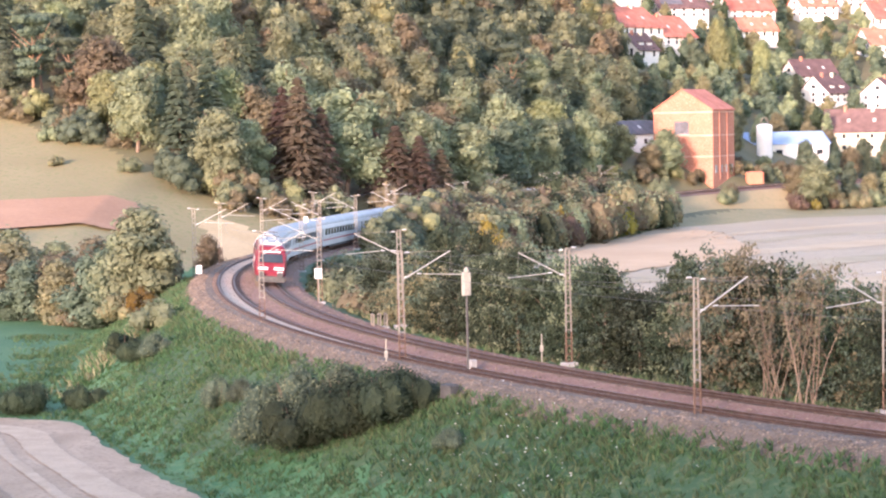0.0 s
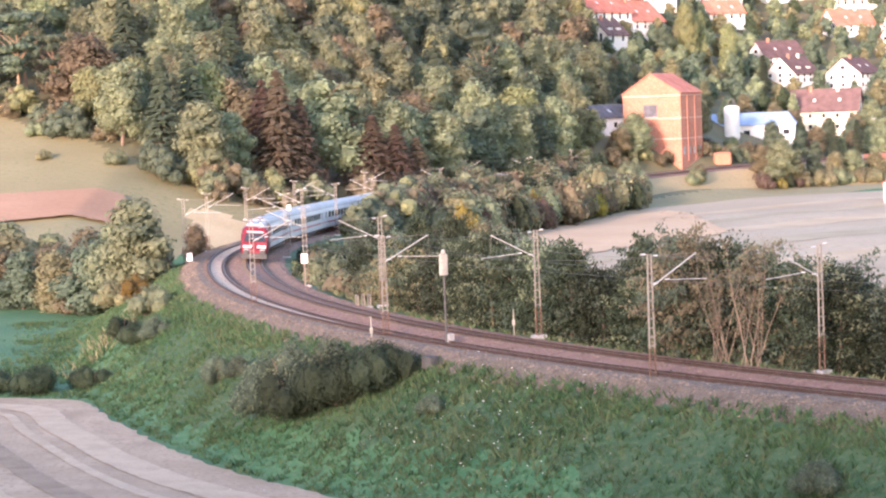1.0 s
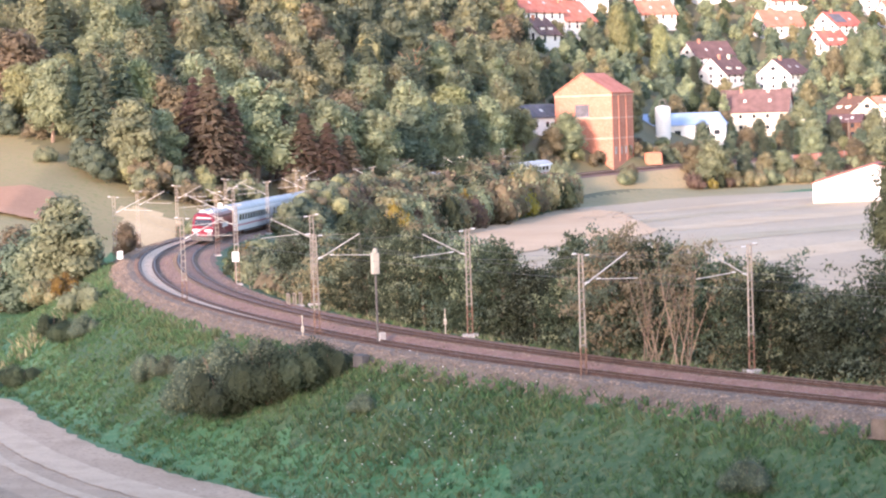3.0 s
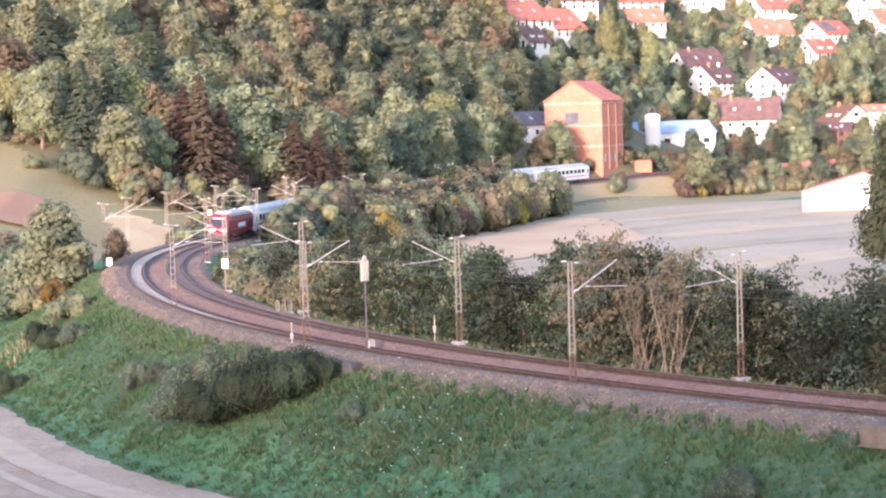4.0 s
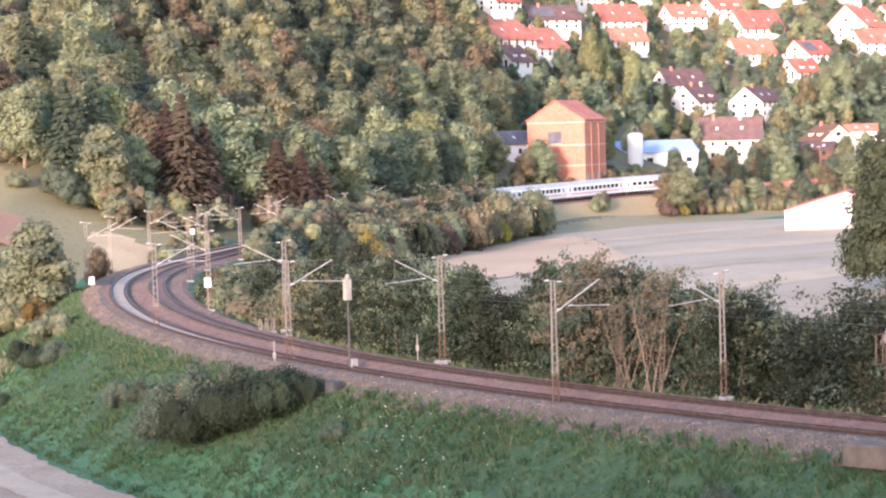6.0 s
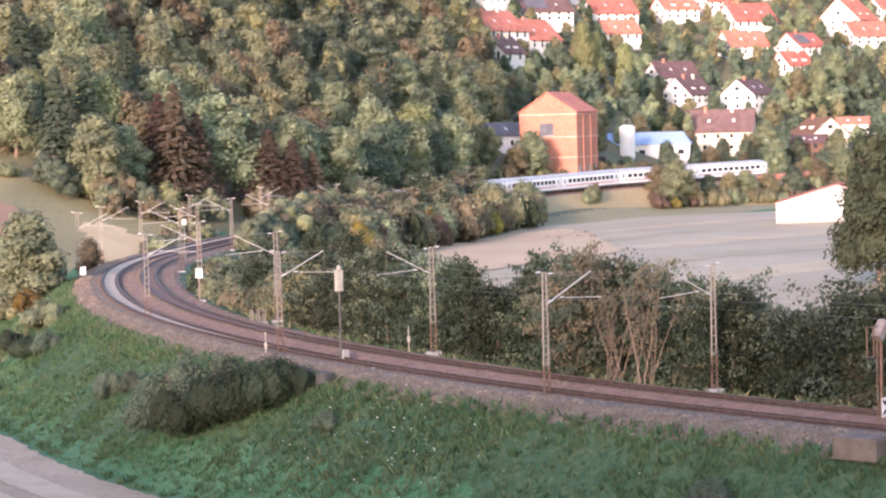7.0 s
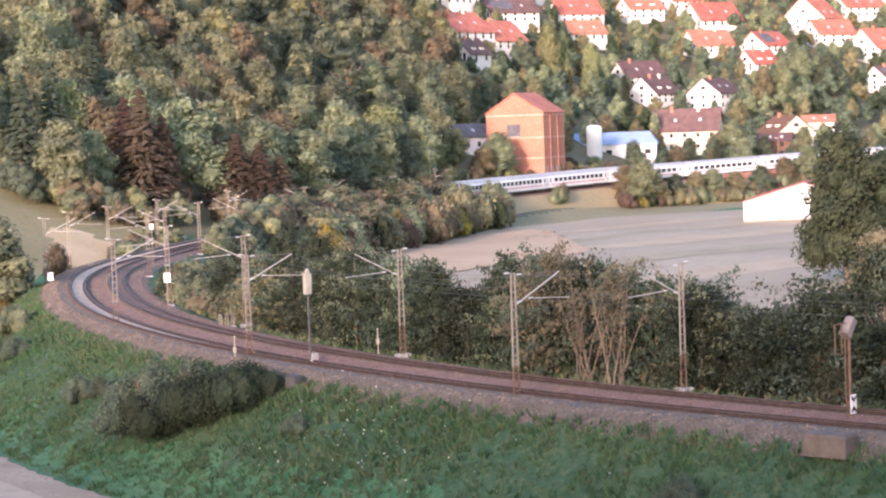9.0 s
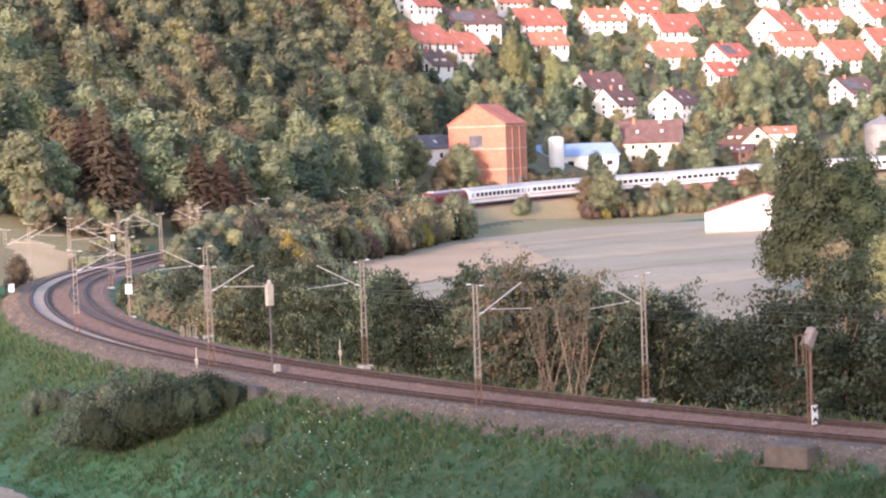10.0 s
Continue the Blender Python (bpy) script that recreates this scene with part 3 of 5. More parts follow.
def locomotive():
    """Four-axle electric locomotive, 19.1 m, its face towards -x."""
    t = thing("electric_locomotive", "dark red electric locomotive with white bands pushing at the train's rear", "locomotive")
    body = Mesh()
    prof = [(-1.40, 0.85), (-1.46, 1.5), (-1.46, 2.7), (-1.30, 3.35), (-1.05, 3.62), (1.05, 3.62), (1.30, 3.35), (1.46, 2.7), (1.46, 1.5), (1.40, 0.85)]

    def ring(x, k, lean, dz=0.0):
        out = []
        for y, z in prof:
            up = max(0.0, (z - 1.7) / 1.9)
            out.append((x + lean * up, y * k, z - dz * up))
        return out
    loft(body, [ring(-9.15, 0.86, 0.95, 0.12), ring(-8.9, 0.95, 0.85, 0.05), ring(-8.3, 1.0, 0.6), ring(-7.0, 1, 0), ring(7.0, 1, 0), ring(8.3, 1, -0.6), ring(8.9, 0.95, -0.85, 0.05), ring(9.15, 0.86, -0.95, 0.12)], LOCO_RED)
    part("body", body, t)
    roof = Mesh()
    loft(roof, [[(x, y * k, z) for y, z in ((-1.06, 3.62), (-0.9, 3.84), (0.9, 3.84), (1.06, 3.62))] for x, k in ((-6.8, 0.8), (-6.2, 1), (6.2, 1), (6.8, 0.8))], COACH_ROOF)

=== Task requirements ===
Reproduce the material above in full, exactly, with no images.

=== The solution ===
0.0 s
1.0 s
3.0 s
4.0 s
6.0 s
7.0 s
9.0 s
10.0 s
Continue the Blender Python (bpy) script that recreates this scene with part 3 of 5. More parts follow.
def locomotive():
    """Four-axle electric locomotive, 19.1 m, its face towards -x."""
    t = thing("electric_locomotive", "dark red electric locomotive with white bands pushing at the train's rear", "locomotive")
    body = Mesh()
    prof = [(-1.40, 0.85), (-1.46, 1.5), (-1.46, 2.7), (-1.30, 3.35), (-1.05, 3.62), (1.05, 3.62), (1.30, 3.35), (1.46, 2.7), (1.46, 1.5), (1.40, 0.85)]

    def ring(x, k, lean, dz=0.0):
        out = []
        for y, z in prof:
            up = max(0.0, (z - 1.7) / 1.9)
            out.append((x + lean * up, y * k, z - dz * up))
        return out
    loft(body, [ring(-9.15, 0.86, 0.95, 0.12), ring(-8.9, 0.95, 0.85, 0.05), ring(-8.3, 1.0, 0.6), ring(-7.0, 1, 0), ring(7.0, 1, 0), ring(8.3, 1, -0.6), ring(8.9, 0.95, -0.85, 0.05), ring(9.15, 0.86, -0.95, 0.12)], LOCO_RED)
    part("body", body, t)
    roof = Mesh()
    loft(roof, [[(x, y * k, z) for y, z in ((-1.06, 3.62), (-0.9, 3.84), (0.9, 3.84), (1.06, 3.62))] for x, k in ((-6.8, 0.8), (-6.2, 1), (6.2, 1), (6.8, 0.8))], COACH_ROOF)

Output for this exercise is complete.